The problem with a recessed vulva isn’t cosmetic. When the vulva is buried in skin folds, moisture and bacteria get trapped against the tissue. This creates a warm, damp environment that promotes chronic urinary tract infections, vaginitis, and skin fold dermatitis. Some dogs with a recessed vulva also leak urine while resting or sleeping, which compounds the irritation. If your dog has recurring urinary infections or persistent vulvar discharge with no other clear cause, the vulva’s conformation is worth examining. Gently parting the skin folds around the vulva should let you see whether the structure is tucked inward rather than sitting flush with the body surface.
What to Look for by Age
In young puppies, the vulva is very small and can be hard to locate, especially in fluffy breeds. It appears as a tiny fleshy bump with a slit, positioned below the anus. At this age, it’s normal for the vulva to look understated.
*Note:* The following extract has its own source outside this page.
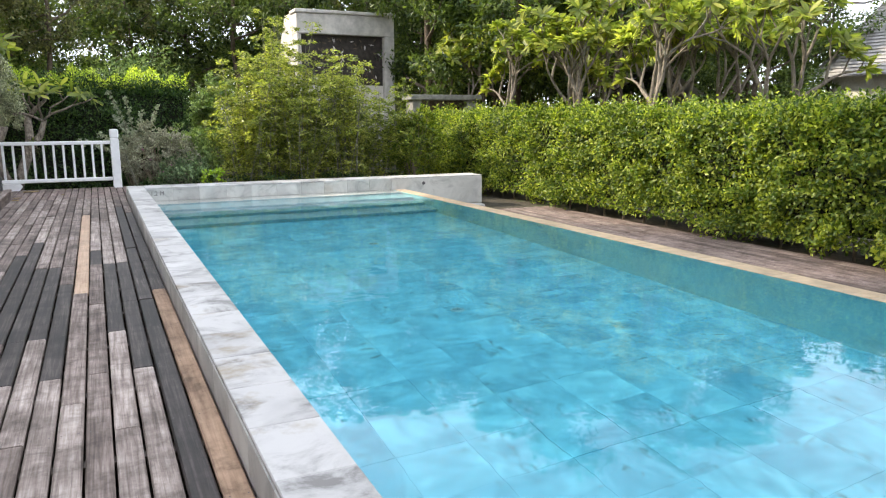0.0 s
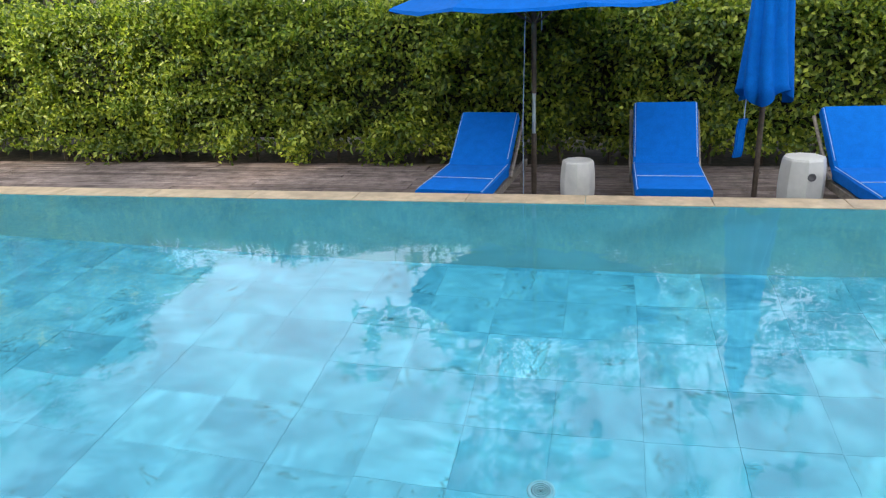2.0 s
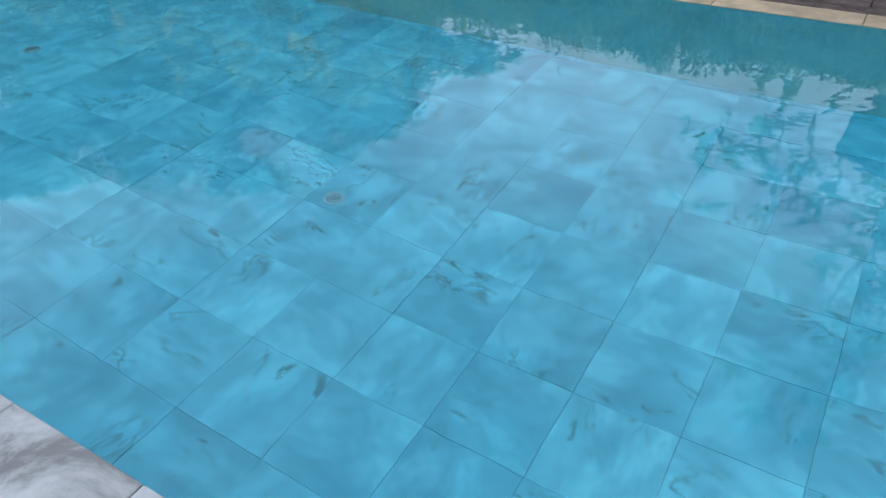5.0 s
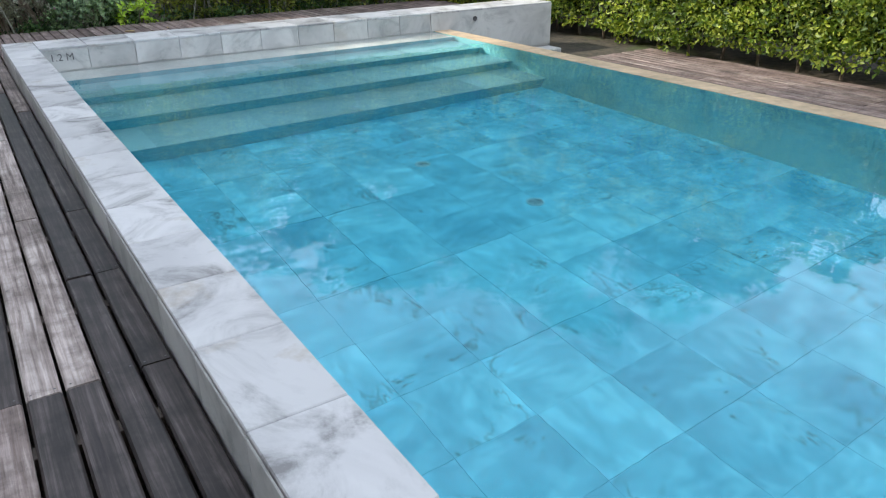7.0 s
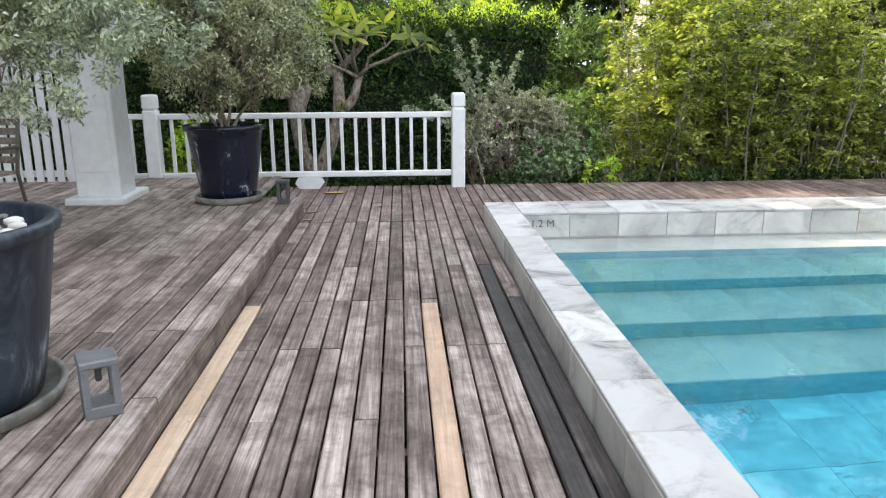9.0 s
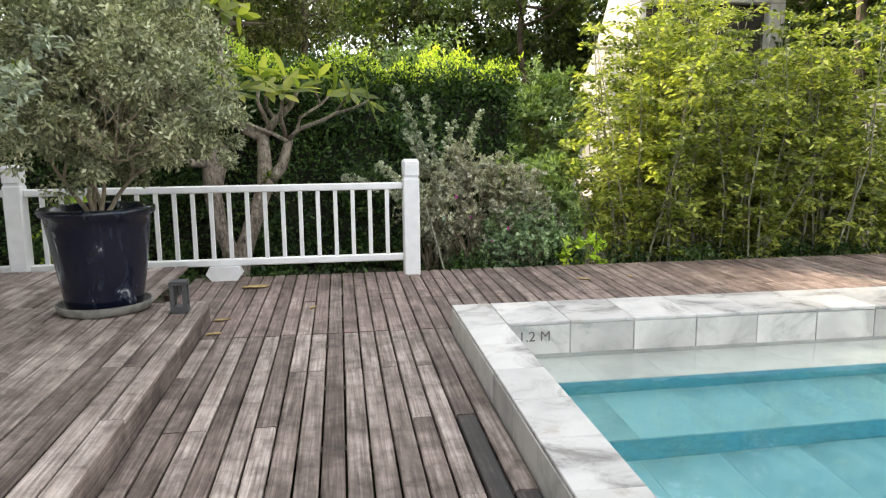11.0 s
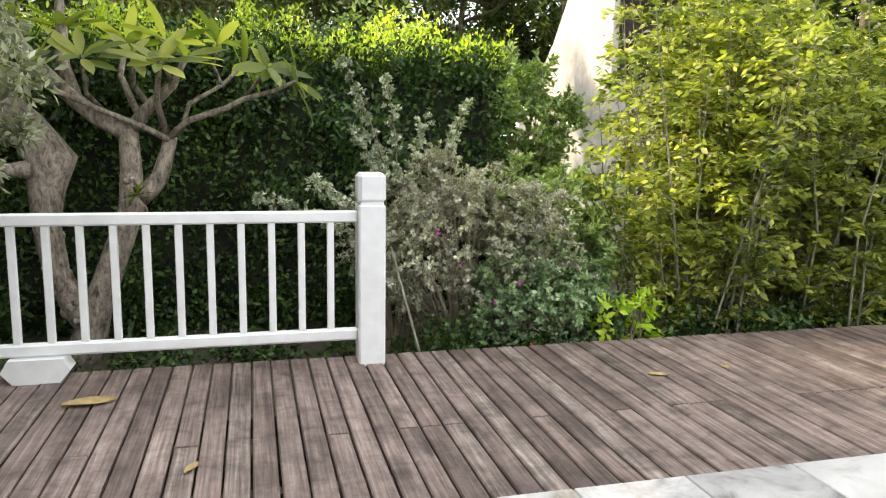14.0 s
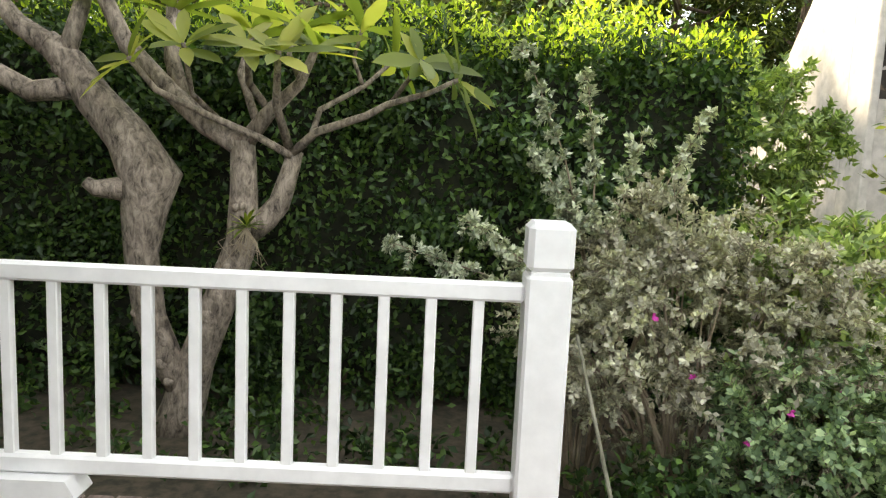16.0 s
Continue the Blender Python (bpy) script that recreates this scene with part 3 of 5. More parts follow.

As the dog reaches sexual maturity (typically between six and twelve months, though large breeds may take longer), the vulva grows along with the rest of the body. In intact dogs, the first heat cycle causes a notable increase in vulvar size that partially persists afterward. Each subsequent cycle can continue to mature the tissue slightly. Dogs spayed before their first heat may retain a more juvenile-looking vulva throughout life, which is normal as long as it isn’t causing secondary problems like recurrent infections.
In senior dogs, the vulvar tissue may gradually lose tone and appear slightly looser or thinner, similar to how skin changes with age elsewhere on the body. As long as the area remains clean, free of discharge, and not irritated, age-related changes are generally unremarkable.